─── Data extract ───
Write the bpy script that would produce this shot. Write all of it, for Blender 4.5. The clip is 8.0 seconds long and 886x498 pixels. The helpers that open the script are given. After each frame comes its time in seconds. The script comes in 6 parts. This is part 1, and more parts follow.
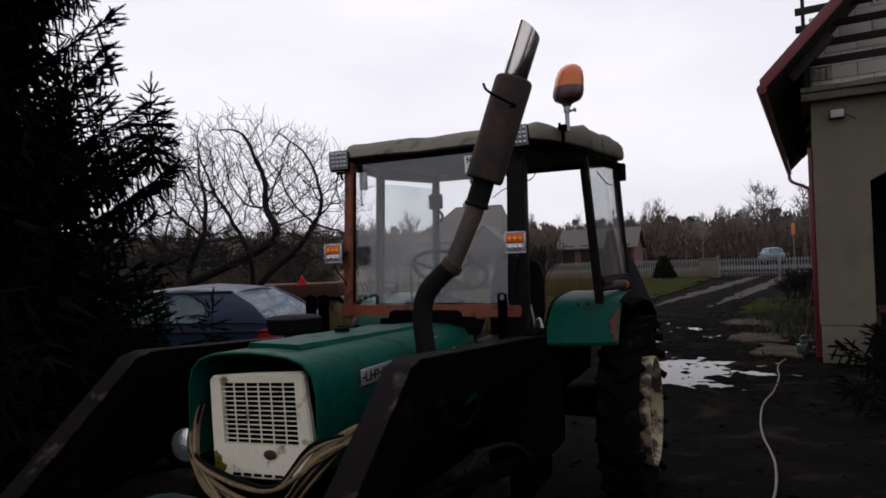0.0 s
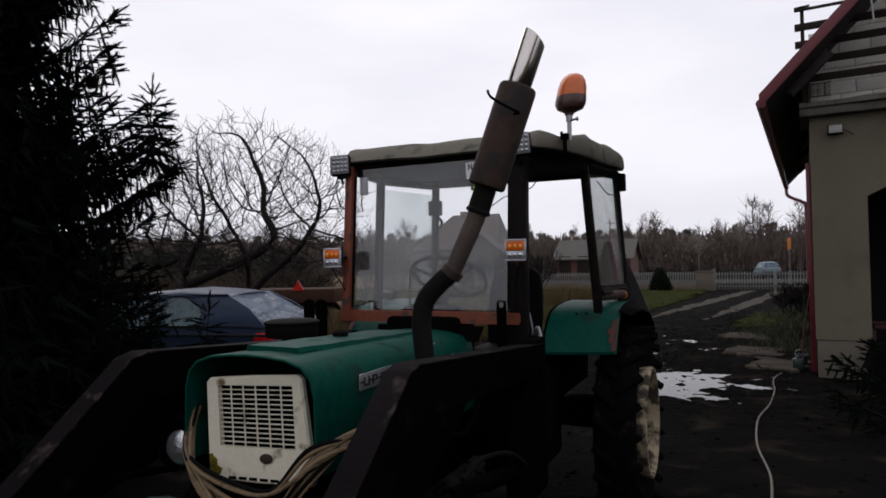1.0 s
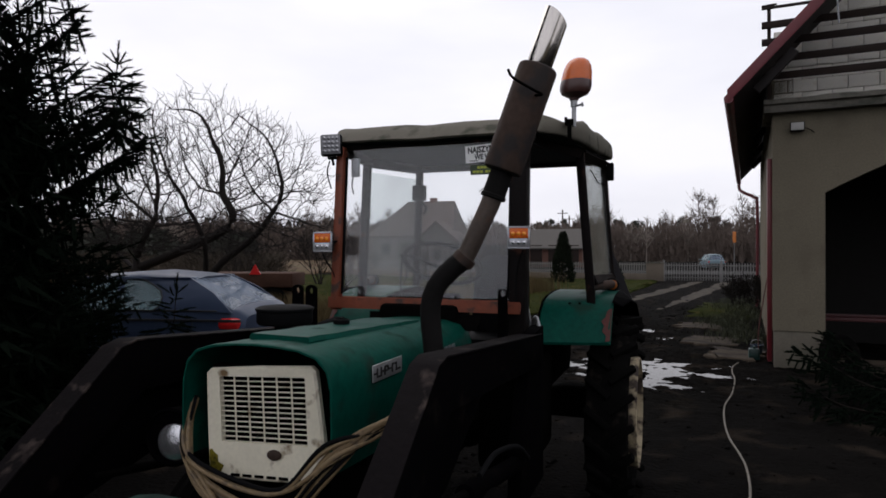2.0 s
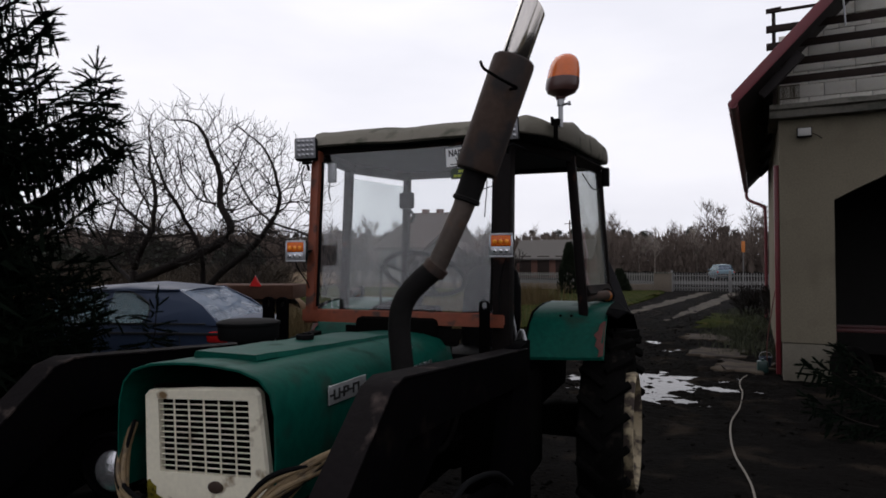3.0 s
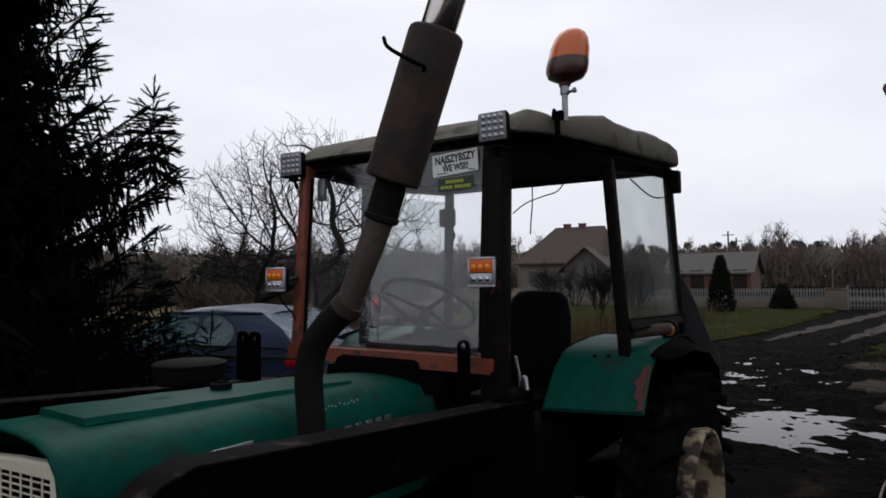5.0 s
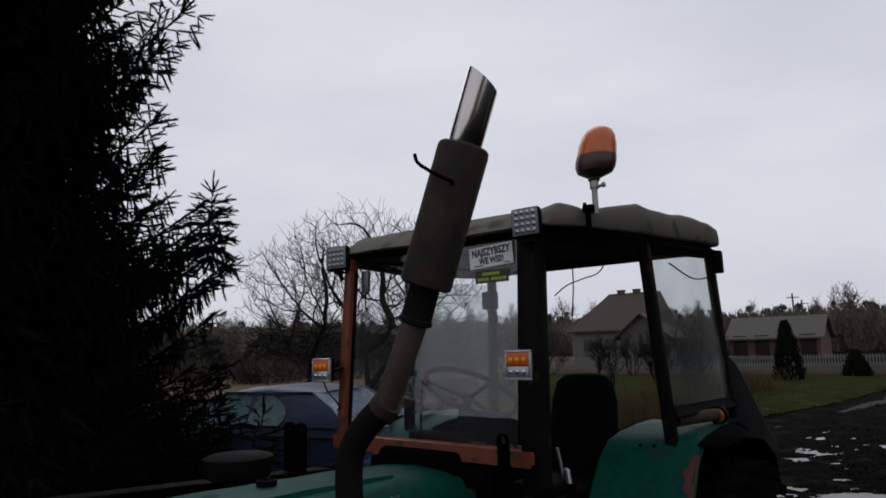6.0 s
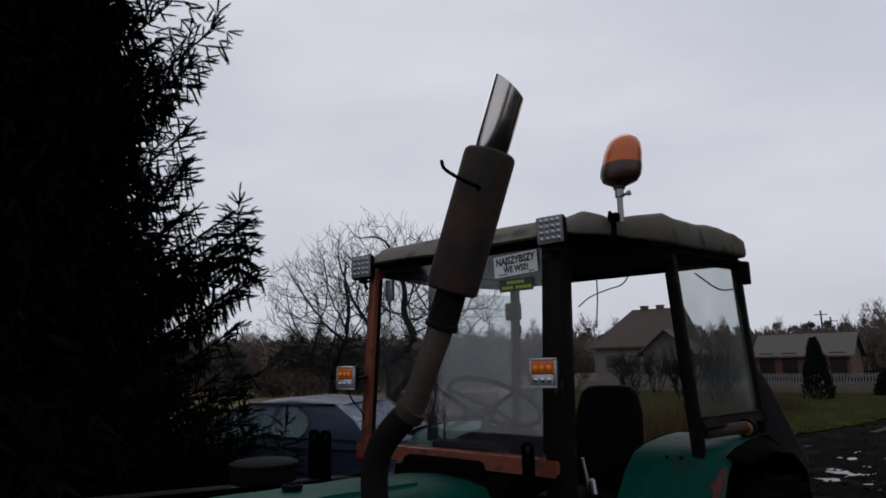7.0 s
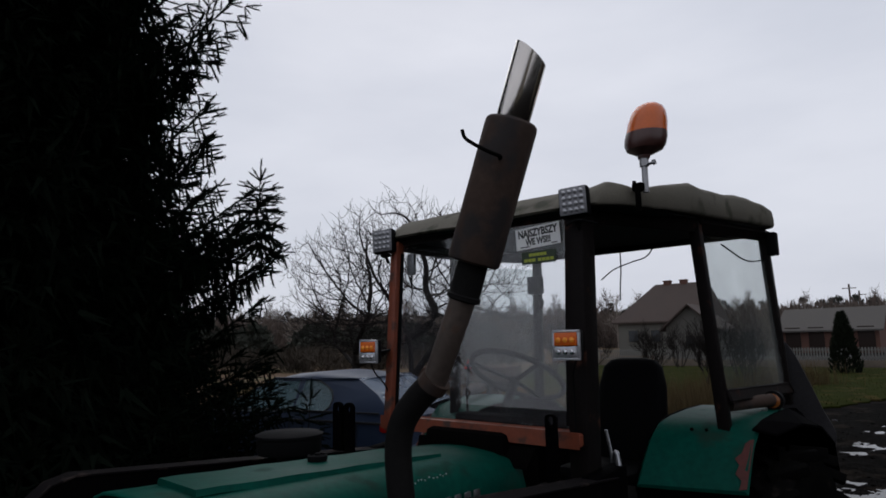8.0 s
───
→ The problem:
The material above must be printed exactly, with its pictures left out.

→ Worked solution:
Write the bpy script that would produce this shot. Write all of it, for Blender 4.5. The clip is 8.0 seconds long and 886x498 pixels. The helpers that open the script are given. After each frame comes its time in seconds. The script comes in 6 parts. This is part 1, and more parts follow.
0.0 s
1.0 s
2.0 s
3.0 s
5.0 s
6.0 s
7.0 s
8.0 s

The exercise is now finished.